→ **Your instructions**
Leave out the pictures and set down exactly the lines from the start of the listing through the one with "scale=0.5, fine=3, each=0.2)", both included.

======== Data shown

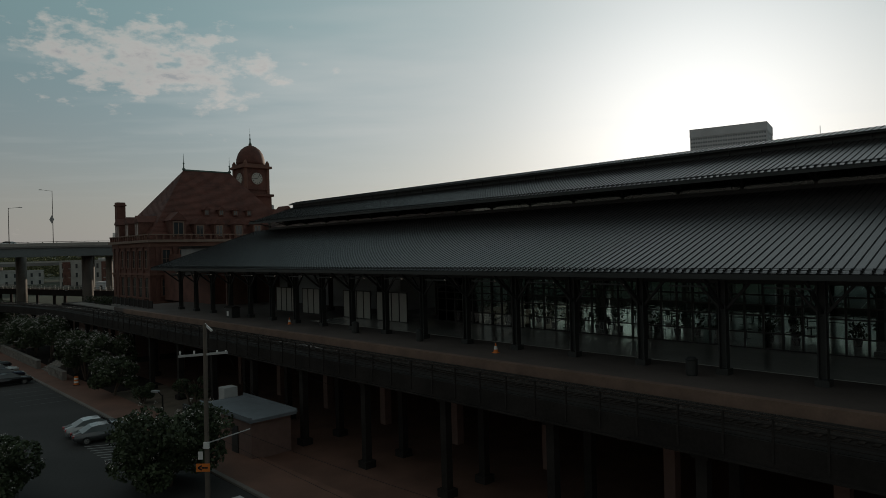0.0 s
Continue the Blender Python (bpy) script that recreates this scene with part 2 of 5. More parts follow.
M_FROST = material("pale_curtain_glass", (0.42, 0.44, 0.4), 0.35, var=0.2, scale=0.5, fine=3, each=0.2)


# ---- mesh helpers ----
def box(bm, x0, x1, y0, y1, z0, z1, taper=0.0):
    t = taper
    v = [bm.verts.new(c) for c in ((x0, y0, z0), (x1, y0, z0), (x1, y1, z0), (x0, y1, z0),
                                   (x0 + t, y0 + t, z1), (x1 - t, y0 + t, z1), (x1 - t, y1 - t, z1), (x0 + t, y1 - t, z1))]
    for f in ((3, 2, 1, 0), (4, 5, 6, 7), (0, 1, 5, 4), (1, 2, 6, 5), (2, 3, 7, 6), (3, 0, 4, 7)):
        bm.faces.new([v[i] for i in f])
    return v


def boxes(*rows):
    bm = bmesh.new()
    for r in rows:
        box(bm, *r)
    return bm


def beam(bm, a, b, w, h=None):
    """A square bar from a to b."""
    a, b = Vector(a), Vector(b)
    h = h or w
    d = (b - a).normalized()
    side = d.cross(Vector((0, 0, 1)))
    side = side.normalized() if side.length > 1e-4 else Vector((1, 0, 0))
    up = side.cross(d).normalized()
    vs = []
    for e in (a, b):
        for i, j in ((-1, -1), (1, -1), (1, 1), (-1, 1)):
            vs.append(bm.verts.new(e + side * i * w / 2 + up * j * h / 2))
    for f in ((3, 2, 1, 0), (4, 5, 6, 7), (0, 1, 5, 4), (1, 2, 6, 5), (2, 3, 7, 6), (3, 0, 4, 7)):
        bm.faces.new([vs[i] for i in f])


def lathe(bm, prof, n=12, c=(0, 0), close=True):
    """Turns (radius, z) pairs about a vertical line."""
    rings = []
    for r, z in prof:
        rings.append([bm.verts.new((c[0] + r * math.cos(2 * math.pi * i / n), c[1] + r * math.sin(2 * math.pi * i / n), z)) for i in range(n)])
    for a, b in zip(rings, rings[1:]):
        for i in range(n):
            bm.faces.new((a[i], a[(i + 1) % n], b[(i + 1) % n], b[i]))
    if close:
        bm.faces.new(rings[0][::-1])
        bm.faces.new(rings[-1])


def prism(bm, outline, z0, z1):
    """An upright block over a plan outline (counter-clockwise)."""
    a = [bm.verts.new((x, y, z0)) for x, y in outline]
    b = [bm.verts.new((x, y, z1)) for x, y in outline]
    n = len(outline)
    for i in range(n):
        bm.faces.new((a[i], a[(i + 1) % n], b[(i + 1) % n], b[i]))
    bm.faces.new(b)
    bm.faces.new(a[::-1])


def extrude_profile(bm, prof, x0, x1):
    """A profile of (y, z) pairs drawn out along x."""
    a = [bm.verts.new((x0, y, z)) for y, z in prof]
    b = [bm.verts.new((x1, y, z)) for y, z in prof]
    n = len(prof)
    for i in range(n):
        bm.faces.new((a[i], b[i], b[(i + 1) % n], a[(i + 1) % n]))
    bm.faces.new(a)
    bm.faces.new(b[::-1])


def finish(bm, name, mat, smooth=False):
    bmesh.ops.recalc_face_normals(bm, faces=bm.faces) if len(bm.faces) < 20000 else None
    me = bpy.data.meshes.new(name)
    bm.to_mesh(me)
    bm.free()
    me.materials.append(mat)
    if smooth:
        me.shade_smooth()
    return me


def part(name, bm, mat, parent=None, label="", at=None, smooth=False):
    """One mesh object under a thing or a part; bm may be a bmesh or a ready mesh."""
    me = bm if isinstance(bm, bpy.types.Mesh) else finish(bm, name, mat, smooth)
    ob = new(name, me)
    if parent is not None:
        ob.parent = parent
    if at is not None:
        ob.matrix_basis = at
    if label:
        ob["label"] = label
    return ob


def thing(name, m, label, category, group="", kind=""):
    ob = new(name)
    ob.empty_display_size = 0.5
    ob.matrix_basis = m
    return tagged(ob, label, category, group, kind)


def single(name, bm, mat, label, category, group="", kind="", at=None, smooth=False):
    return tagged(part(name, bm, mat, None, "", at, smooth), label, category, group, kind)


# the shed's own axes: s along the platform, p across it, z up
SHED_TURN = -46.25
SHED = pose(0, 0, 0, 0, 0, SHED_TURN)


def sp(s, p, z=0.0):
    return SHED @ Vector((s, p, z))


def sp_pose(s, p, z=0.0, turn=0.0):
    v = sp(s, p, z)
    return pose(v.x, v.y, v.z, 0, 0, SHED_TURN + turn)


def smooth01(a, b, x):
    u = min(1.0, max(0.0, (x - a) / (b - a)))
    return u * u * (3 - 2 * u)


def land(x, y):
    """Height of the ground: level round the station, rising to the city hill, falling to the river."""
    p = (x * math.sin(radians(-SHED_TURN)) + y * math.cos(radians(SHED_TURN)))
    w = smooth01(-60, 110, x - 0.06 * (y - 200))
    h = w * (min(max(p - 150, 0), 60) * 0.1 + min(max(p - 210, 0), 450) * 0.052)
    return h - 4.0 * smooth01(450, 1100, y) * (1 - w)


# ---- ground ----
def build_ground():
    bm = bmesh.new()
    xs = sorted(set([-4200, -3000, -2000, -1400, -1000, -700] + list(range(-500, -60, 40)) + list(range(-60, 301, 10)) + list(range(320, 701, 40)) + [800, 1000, 1400, 2000, 3000, 4200]))
    ys = sorted(set([-600, -300, -150] + list(range(-100, 60, 40)) + list(range(60, 401, 10)) + list(range(420, 901, 40)) + [1000, 1200, 1500, 2000, 2600, 3400, 4400]))
    grid = [[bm.verts.new((x, y, land(x, y) - 0.05)) for x in xs] for y in ys]
    for j in range(len(ys) - 1):
        for i in range(len(xs) - 1):
            bm.faces.new((grid[j][i], grid[j][i + 1], grid[j + 1][i + 1], grid[j + 1][i]))
    single("ground", bm, M_GROUND, "bare earth and scrub ground reaching the horizon", "ground", kind="structure", smooth=True)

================

→ **The response**
0.0 s
Continue the Blender Python (bpy) script that recreates this scene with part 2 of 5. More parts follow.
M_FROST = material("pale_curtain_glass", (0.42, 0.44, 0.4), 0.35, var=0.2, scale=0.5, fine=3, each=0.2)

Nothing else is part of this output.